## START THE DATA

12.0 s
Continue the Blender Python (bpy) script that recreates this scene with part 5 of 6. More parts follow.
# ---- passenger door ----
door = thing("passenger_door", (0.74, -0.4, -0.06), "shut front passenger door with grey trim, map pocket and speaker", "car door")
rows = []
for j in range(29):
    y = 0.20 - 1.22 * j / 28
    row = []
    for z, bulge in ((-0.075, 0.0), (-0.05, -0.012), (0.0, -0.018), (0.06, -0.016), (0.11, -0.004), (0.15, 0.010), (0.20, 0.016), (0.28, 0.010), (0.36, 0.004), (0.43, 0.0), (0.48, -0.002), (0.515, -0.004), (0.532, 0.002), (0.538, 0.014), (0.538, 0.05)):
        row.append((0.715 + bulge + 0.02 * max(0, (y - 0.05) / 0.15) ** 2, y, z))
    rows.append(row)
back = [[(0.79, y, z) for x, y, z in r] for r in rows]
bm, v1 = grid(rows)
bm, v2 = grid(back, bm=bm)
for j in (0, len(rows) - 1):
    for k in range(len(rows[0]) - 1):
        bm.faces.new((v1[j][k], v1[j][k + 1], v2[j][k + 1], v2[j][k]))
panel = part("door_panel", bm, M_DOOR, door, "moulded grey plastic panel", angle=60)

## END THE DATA
## START THE DATA

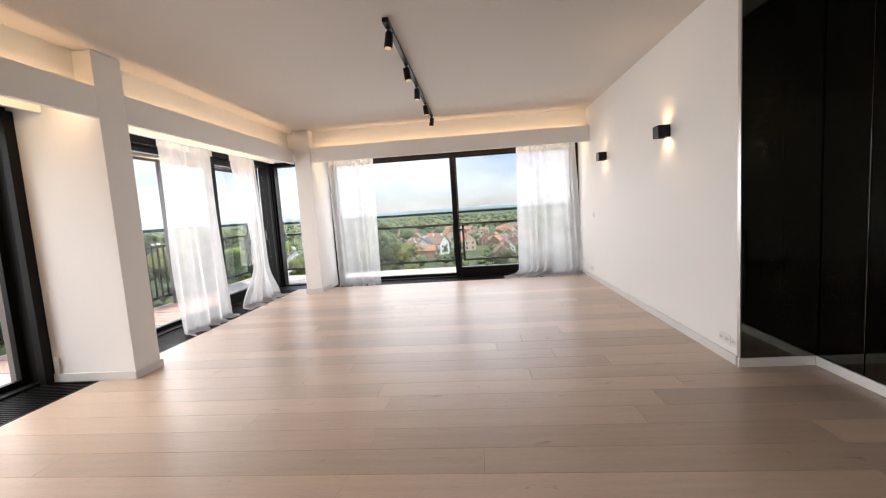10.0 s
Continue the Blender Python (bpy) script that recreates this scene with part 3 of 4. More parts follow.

## END THE DATA
## START THE DATA

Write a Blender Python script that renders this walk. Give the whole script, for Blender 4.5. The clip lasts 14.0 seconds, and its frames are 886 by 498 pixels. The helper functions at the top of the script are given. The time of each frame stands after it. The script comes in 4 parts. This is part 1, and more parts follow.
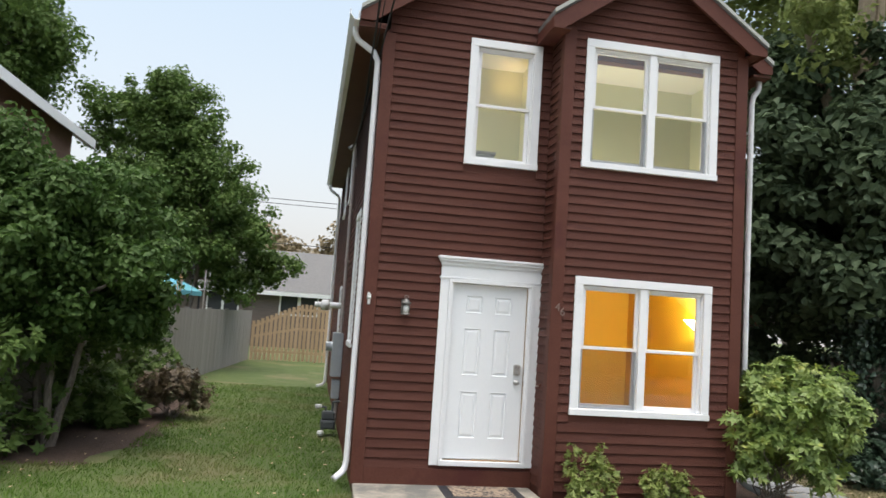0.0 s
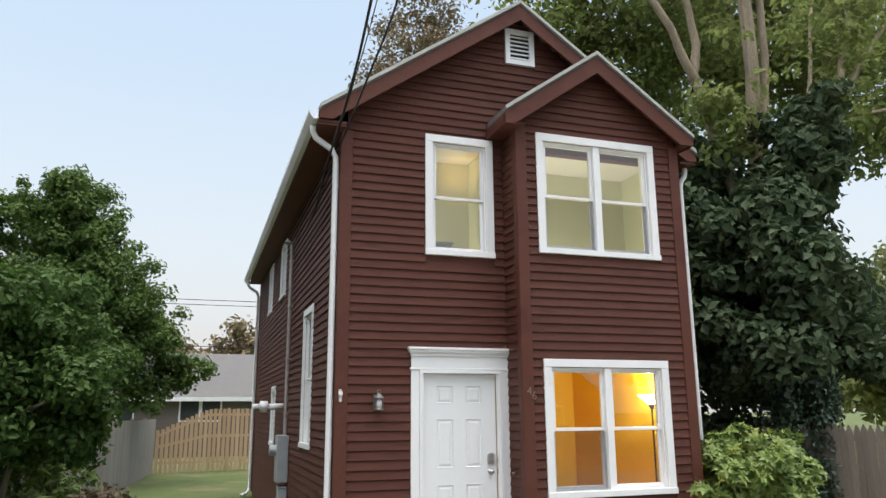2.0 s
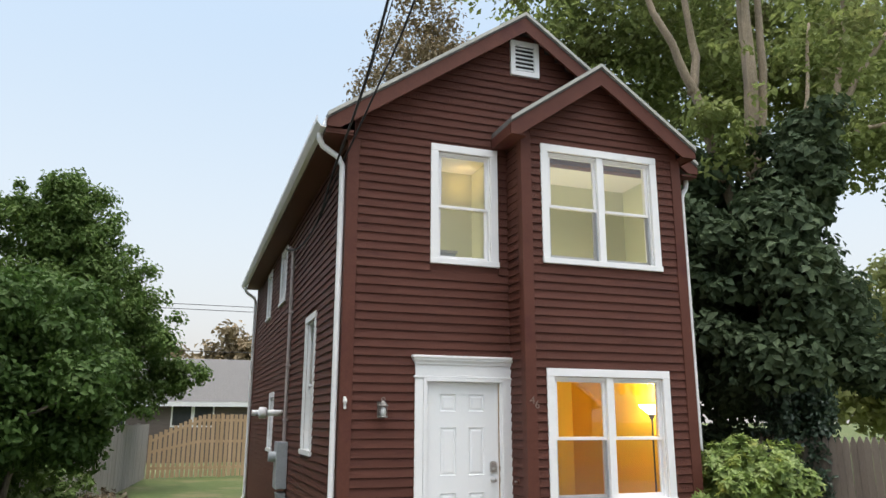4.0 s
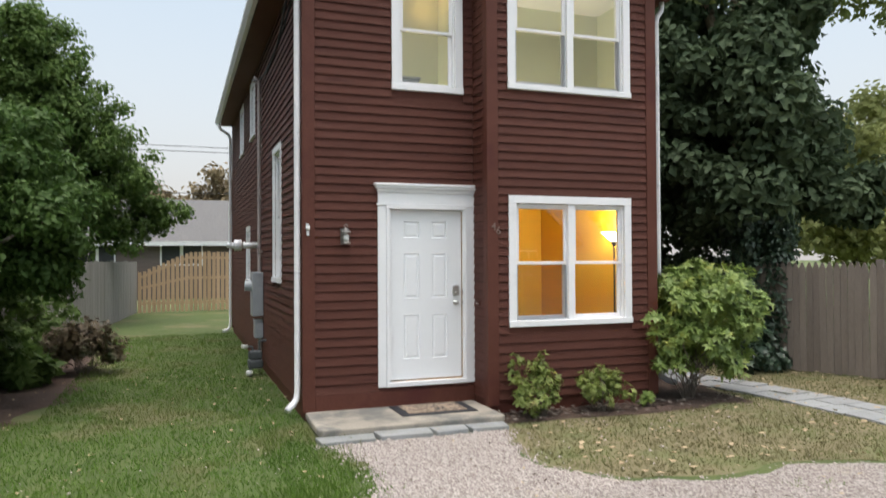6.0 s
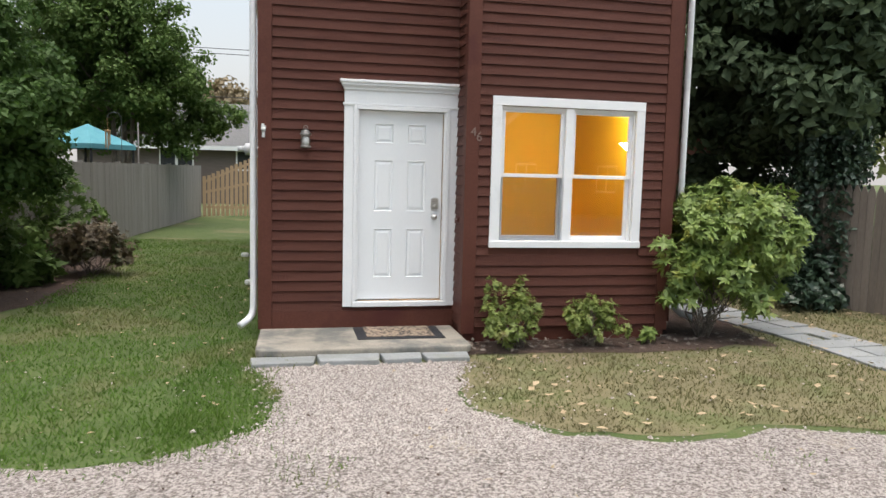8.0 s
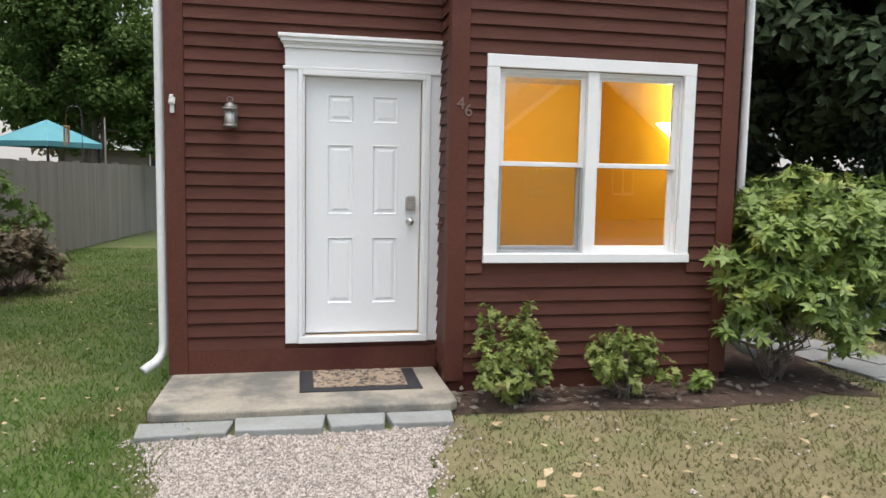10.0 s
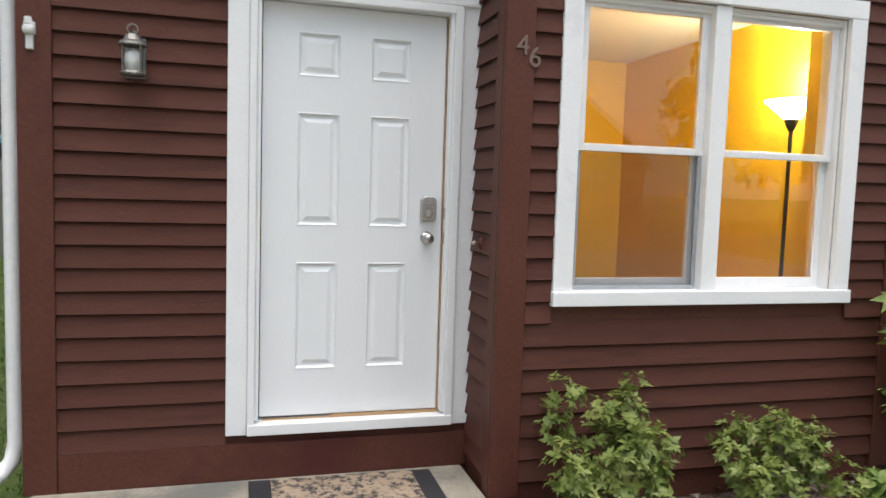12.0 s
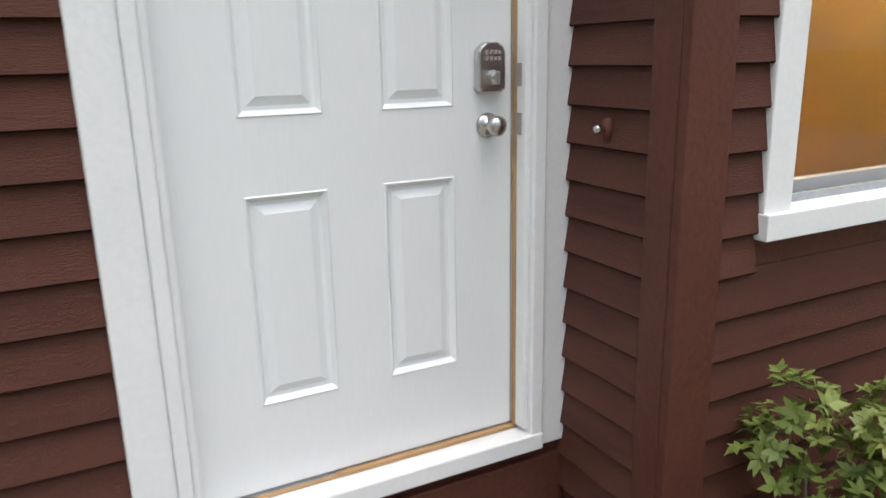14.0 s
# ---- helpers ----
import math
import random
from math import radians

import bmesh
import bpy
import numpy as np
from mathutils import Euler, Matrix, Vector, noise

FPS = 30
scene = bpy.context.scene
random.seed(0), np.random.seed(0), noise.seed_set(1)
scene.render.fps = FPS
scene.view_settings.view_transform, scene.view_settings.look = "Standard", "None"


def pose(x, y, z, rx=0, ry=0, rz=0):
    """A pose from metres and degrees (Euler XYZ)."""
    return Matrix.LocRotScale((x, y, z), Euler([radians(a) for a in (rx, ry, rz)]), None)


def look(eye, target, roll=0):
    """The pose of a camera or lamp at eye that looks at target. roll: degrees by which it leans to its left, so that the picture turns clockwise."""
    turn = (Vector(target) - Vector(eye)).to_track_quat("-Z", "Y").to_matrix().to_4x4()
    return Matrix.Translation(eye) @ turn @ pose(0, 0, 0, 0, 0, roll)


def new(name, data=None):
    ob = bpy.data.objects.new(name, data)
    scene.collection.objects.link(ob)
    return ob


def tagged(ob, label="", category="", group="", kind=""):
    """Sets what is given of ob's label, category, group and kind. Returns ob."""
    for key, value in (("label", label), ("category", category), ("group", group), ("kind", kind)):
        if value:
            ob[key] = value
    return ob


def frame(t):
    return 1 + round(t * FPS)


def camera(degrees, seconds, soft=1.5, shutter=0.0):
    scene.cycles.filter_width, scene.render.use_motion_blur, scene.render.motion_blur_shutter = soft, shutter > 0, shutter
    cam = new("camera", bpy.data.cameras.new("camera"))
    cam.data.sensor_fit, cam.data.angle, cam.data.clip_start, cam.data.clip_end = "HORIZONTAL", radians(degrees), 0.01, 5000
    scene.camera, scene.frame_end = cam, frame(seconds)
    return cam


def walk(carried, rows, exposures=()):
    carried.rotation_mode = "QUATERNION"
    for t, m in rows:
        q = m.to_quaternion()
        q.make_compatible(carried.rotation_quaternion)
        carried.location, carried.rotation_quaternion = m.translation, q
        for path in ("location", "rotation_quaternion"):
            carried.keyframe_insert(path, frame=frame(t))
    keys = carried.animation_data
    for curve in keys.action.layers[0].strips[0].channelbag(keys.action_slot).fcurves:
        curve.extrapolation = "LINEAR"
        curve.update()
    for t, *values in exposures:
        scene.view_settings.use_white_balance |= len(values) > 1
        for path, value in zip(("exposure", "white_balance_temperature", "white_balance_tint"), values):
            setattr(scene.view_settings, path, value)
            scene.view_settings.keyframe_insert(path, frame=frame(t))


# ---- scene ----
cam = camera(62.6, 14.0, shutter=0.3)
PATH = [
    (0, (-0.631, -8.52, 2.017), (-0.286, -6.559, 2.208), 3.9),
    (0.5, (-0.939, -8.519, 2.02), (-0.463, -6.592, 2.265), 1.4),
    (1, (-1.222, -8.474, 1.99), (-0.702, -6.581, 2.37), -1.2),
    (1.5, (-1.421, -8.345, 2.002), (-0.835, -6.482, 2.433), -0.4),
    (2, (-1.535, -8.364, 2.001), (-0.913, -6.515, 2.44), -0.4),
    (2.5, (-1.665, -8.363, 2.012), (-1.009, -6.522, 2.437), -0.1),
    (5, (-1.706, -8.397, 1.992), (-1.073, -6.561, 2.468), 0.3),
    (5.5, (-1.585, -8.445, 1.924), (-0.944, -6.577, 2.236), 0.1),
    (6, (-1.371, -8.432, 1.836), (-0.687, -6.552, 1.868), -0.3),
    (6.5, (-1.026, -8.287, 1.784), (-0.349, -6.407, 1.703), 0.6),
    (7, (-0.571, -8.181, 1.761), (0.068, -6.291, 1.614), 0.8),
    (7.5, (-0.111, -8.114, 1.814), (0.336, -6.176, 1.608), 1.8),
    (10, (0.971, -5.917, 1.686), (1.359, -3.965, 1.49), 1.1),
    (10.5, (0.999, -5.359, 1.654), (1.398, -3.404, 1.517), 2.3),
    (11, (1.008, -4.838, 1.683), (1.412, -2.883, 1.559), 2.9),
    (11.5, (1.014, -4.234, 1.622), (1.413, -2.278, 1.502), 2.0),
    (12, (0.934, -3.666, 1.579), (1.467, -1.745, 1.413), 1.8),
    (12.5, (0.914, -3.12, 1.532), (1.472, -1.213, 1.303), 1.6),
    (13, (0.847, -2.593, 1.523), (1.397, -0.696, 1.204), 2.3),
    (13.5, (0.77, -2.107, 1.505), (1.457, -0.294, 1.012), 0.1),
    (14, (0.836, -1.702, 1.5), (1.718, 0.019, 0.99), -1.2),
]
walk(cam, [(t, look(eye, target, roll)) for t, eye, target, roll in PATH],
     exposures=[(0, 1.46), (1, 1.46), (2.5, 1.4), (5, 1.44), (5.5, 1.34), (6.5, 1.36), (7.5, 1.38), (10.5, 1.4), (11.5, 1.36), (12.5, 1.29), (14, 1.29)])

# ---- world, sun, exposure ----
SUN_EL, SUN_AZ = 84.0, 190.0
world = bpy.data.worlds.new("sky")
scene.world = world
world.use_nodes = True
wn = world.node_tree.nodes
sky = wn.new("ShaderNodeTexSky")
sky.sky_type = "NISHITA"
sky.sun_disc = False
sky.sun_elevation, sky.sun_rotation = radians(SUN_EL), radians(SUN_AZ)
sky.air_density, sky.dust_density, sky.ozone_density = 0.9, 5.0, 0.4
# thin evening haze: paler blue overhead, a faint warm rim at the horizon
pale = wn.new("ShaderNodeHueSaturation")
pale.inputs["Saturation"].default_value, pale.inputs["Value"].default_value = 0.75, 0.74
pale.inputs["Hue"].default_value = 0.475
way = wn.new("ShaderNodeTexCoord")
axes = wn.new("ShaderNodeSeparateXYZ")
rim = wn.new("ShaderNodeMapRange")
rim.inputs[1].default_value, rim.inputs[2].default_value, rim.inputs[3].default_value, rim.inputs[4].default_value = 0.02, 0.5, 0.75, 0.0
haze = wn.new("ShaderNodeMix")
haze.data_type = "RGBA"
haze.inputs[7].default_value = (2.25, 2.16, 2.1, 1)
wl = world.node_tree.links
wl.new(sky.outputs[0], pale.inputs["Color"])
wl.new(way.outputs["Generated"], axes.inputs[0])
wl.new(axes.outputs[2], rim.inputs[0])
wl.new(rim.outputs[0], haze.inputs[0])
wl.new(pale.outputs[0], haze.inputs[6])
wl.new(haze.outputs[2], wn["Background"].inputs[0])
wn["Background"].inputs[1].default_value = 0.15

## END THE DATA

TASK INSTRUCTIONS -> Looking at the data above, return every line from the one with "for t, *values" down to the one with "scene.view_settings.keyframe_insert(path, frame=frame(t))", exactly and inclusively.

COMPLETE ANSWER ->
    for t, *values in exposures:
        scene.view_settings.use_white_balance |= len(values) > 1
        for path, value in zip(("exposure", "white_balance_temperature", "white_balance_tint"), values):
            setattr(scene.view_settings, path, value)
            scene.view_settings.keyframe_insert(path, frame=frame(t))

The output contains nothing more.